Citizens Advice director of policy Tom MacInnes said: “This price increase couldn’t be coming at a worse time for consumers, who will now be paying more than double the price of a first-class stamp compared to five years ago.

“Royal Mail is choosing to hike prices far beyond the rate of inflation at a time when millions continue to miss important letters, as a result of post delays. People shouldn’t be having to fork out more while experiencing such poor service

“Ofcom should be holding Royal Mail to account, but it’s letting the company get away with setting rocketing prices in the wake of half a decade of missed delivery targets. We need the regulator to make sure reforms of our postal service put the needs of consumers first – not Royal Mail’s bottom line.”

The charitable organisation’s data shows 7.2million people experienced a delay in sending or receiving letters this spring with 1.4 million people facing serious consequences including missing health appointments, legal documents, fines and benefit decisions.

Making the price increase announcement late on Thursday, 6 September, Royal Mail said the way people communicate has changed so letter volumes have fallen from 20 billion in 2004/5, an average of 14 per week per household, to around 6.7bn a year in 2023/4, just four letters per week for the average household while the number of addresses to which RM Royal Mail must deliver has risen by four million in the same period.

The delivery service says prices are still below European averages of £1.73 and £1.33 respectively, having calculated prices across 29 countries in July.

Nick Landon, chief commercial officer at Royal Mail, said: “We always consider price increases very carefully. However, when letter volumes have declined by two-thirds since their peak, the cost of delivering each letter inevitably increases.

“A complex and extensive network is needed to get every letter and parcel across the country for a single price – travelling on trucks, planes, ferries and, in some cases, drones before it reaches its final destination on foot. We are proud to deliver the universal service, but the financial cost is significant.

“The universal service must adapt to reflect changing customer preferences and increasing costs so that we can protect the one-price-goes-anywhere service, now and in the future.”

However, David added: “It’s no surprise that social media is once again flooded with frustrated consumers who are both angry and disappointed.
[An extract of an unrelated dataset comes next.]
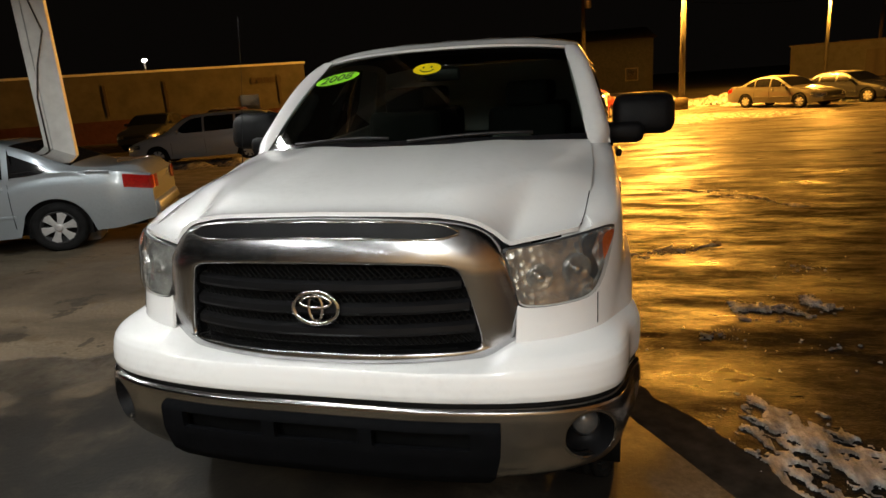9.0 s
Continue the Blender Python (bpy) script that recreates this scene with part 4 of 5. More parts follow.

The public’s dissatisfaction with Ofcom’s decision and the poor service from Royal Mail is palpable, and it reflects a growing sense of disillusionment with how these vital services are being managed.”

An impassioned Heidi Early, co-owner of Earlybird in Stoke Newington and one of the retailers at the GCA roundtable last month discussing how to boost Christmas card sending, demanded to know why Royal Mail doesn’t increase parcel prices as “30p on a parcel would make a significant difference to revenue”.

Heidi added: “Royal Mail is being allowed to kill off a vital public service, its management and Ofcom should hang their heads in shame – the ripple effects of their decisions and inaction could be catastrophic.

“I have customers saying they would send more cards but the post is now too bloody expensive and they don’t even know if the card will arrive as service is so patchy.

“The price of a first-class stamp has increased by 117% in four years and yet service levels have fallen, and Royal Mail’s rhetoric is that the USO is killing it as a business. I’d suggest it looks at its management before blaming the poor lowly postal service!”

“RM keeps saying it has to increase it this much because it has a massive hole in its finances and the public doesn’t send letters anymore, how we communicate has changed it keeps saying – actually, I think they’ve just gone deaf!

“Of course how we communicate, especially on a business level, has changed. But sending cards hasn’t changed. The greeting card industry is a growing, thriving £1.5billion industry, people still send and post cards. In fact, they’re even more important in our digital age. And when times are tight people might cut back on presents but they still send cards.”